[Work to be completed]:
Transcribe everything in the data word for word. Pictures are left out.
START Task data
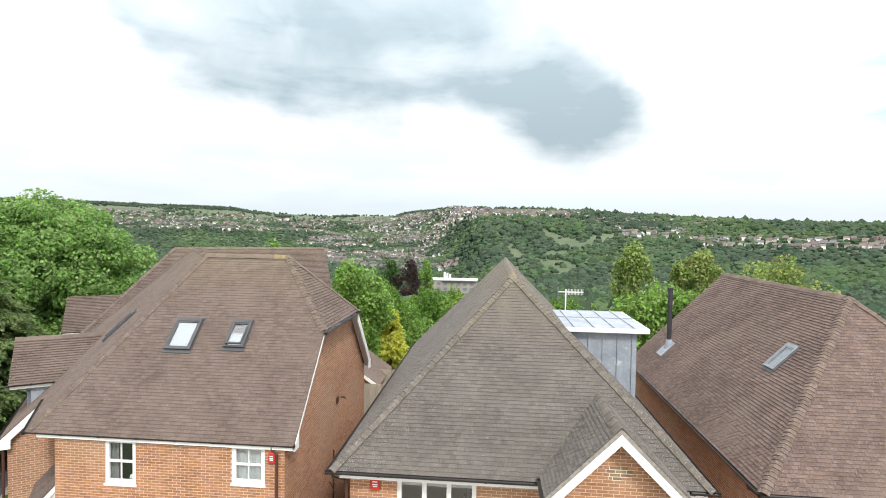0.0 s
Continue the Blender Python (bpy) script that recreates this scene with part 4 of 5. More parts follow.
brick_wall(house_c, "front_wall", wall_c, [(7.70, GC), (14.5, GC), (14.5, 4.35), (7.70, 4.35)], [(8.78, 10.42, 3.06, 4.28), (8.2, 10.4, -0.45, 1.75)], near=(7.7, 10.5, 2.7, 4.3), label="orange brick wall with pale mortar")
brick_wall(house_c, "flank_wall", Plane((7.70, 0, 0), (0, -1, 0), (0, 0, 1)), [(-11.7, GC), (-1.0, GC), (-1.0, 4.35), (-11.7, 4.35)], mat=BRICK_SIDE, label="shaded brick flank wall")
part("back_wall", boxes((7.94, 14.5, 11.46, 11.7, GC, 4.35), (14.26, 14.5, 1.24, 11.46, GC, 4.35)), MORTAR, house_c)
bm = bmesh.new()
prism(bm, [(7.7, 11.46, 4.35), (14.5, 11.46, 4.35), (11.1, 11.46, 7.9)], (0, 0.24, 0))
part("back_gable", bm, MORTAR, house_c)
interior(house_c, 7.95, 14.25, 1.25, 11.4, (-0.3, 2.2, 4.34), 3.8)
part("fascia", boxes((7.46, 14.7, 0.76, 0.785, CZ - 0.165, CZ - 0.05)), WHITE, house_c, "white fascia board")
part("fascia", boxes((7.434, 7.459, 0.76, 11.8, CZ - 0.165, CZ - 0.05)), WHITE, house_c, "white fascia board")
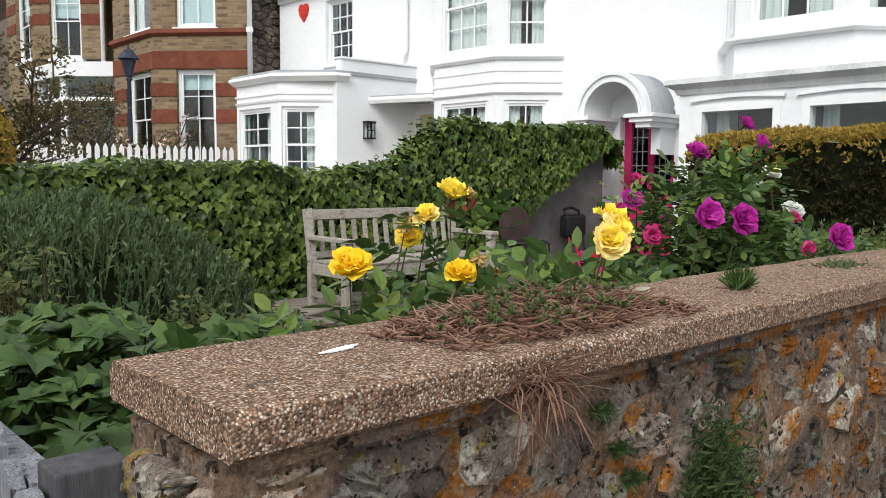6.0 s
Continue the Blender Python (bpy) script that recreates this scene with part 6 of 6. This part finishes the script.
END Task data
[Response]:
0.0 s
Continue the Blender Python (bpy) script that recreates this scene with part 4 of 5. More parts follow.
brick_wall(house_c, "front_wall", wall_c, [(7.70, GC), (14.5, GC), (14.5, 4.35), (7.70, 4.35)], [(8.78, 10.42, 3.06, 4.28), (8.2, 10.4, -0.45, 1.75)], near=(7.7, 10.5, 2.7, 4.3), label="orange brick wall with pale mortar")
brick_wall(house_c, "flank_wall", Plane((7.70, 0, 0), (0, -1, 0), (0, 0, 1)), [(-11.7, GC), (-1.0, GC), (-1.0, 4.35), (-11.7, 4.35)], mat=BRICK_SIDE, label="shaded brick flank wall")
part("back_wall", boxes((7.94, 14.5, 11.46, 11.7, GC, 4.35), (14.26, 14.5, 1.24, 11.46, GC, 4.35)), MORTAR, house_c)
bm = bmesh.new()
prism(bm, [(7.7, 11.46, 4.35), (14.5, 11.46, 4.35), (11.1, 11.46, 7.9)], (0, 0.24, 0))
part("back_gable", bm, MORTAR, house_c)
interior(house_c, 7.95, 14.25, 1.25, 11.4, (-0.3, 2.2, 4.34), 3.8)
part("fascia", boxes((7.46, 14.7, 0.76, 0.785, CZ - 0.165, CZ - 0.05)), WHITE, house_c, "white fascia board")
part("fascia", boxes((7.434, 7.459, 0.76, 11.8, CZ - 0.165, CZ - 0.05)), WHITE, house_c, "white fascia board")
6.0 s
Continue the Blender Python (bpy) script that recreates this scene with part 6 of 6. This part finishes the script.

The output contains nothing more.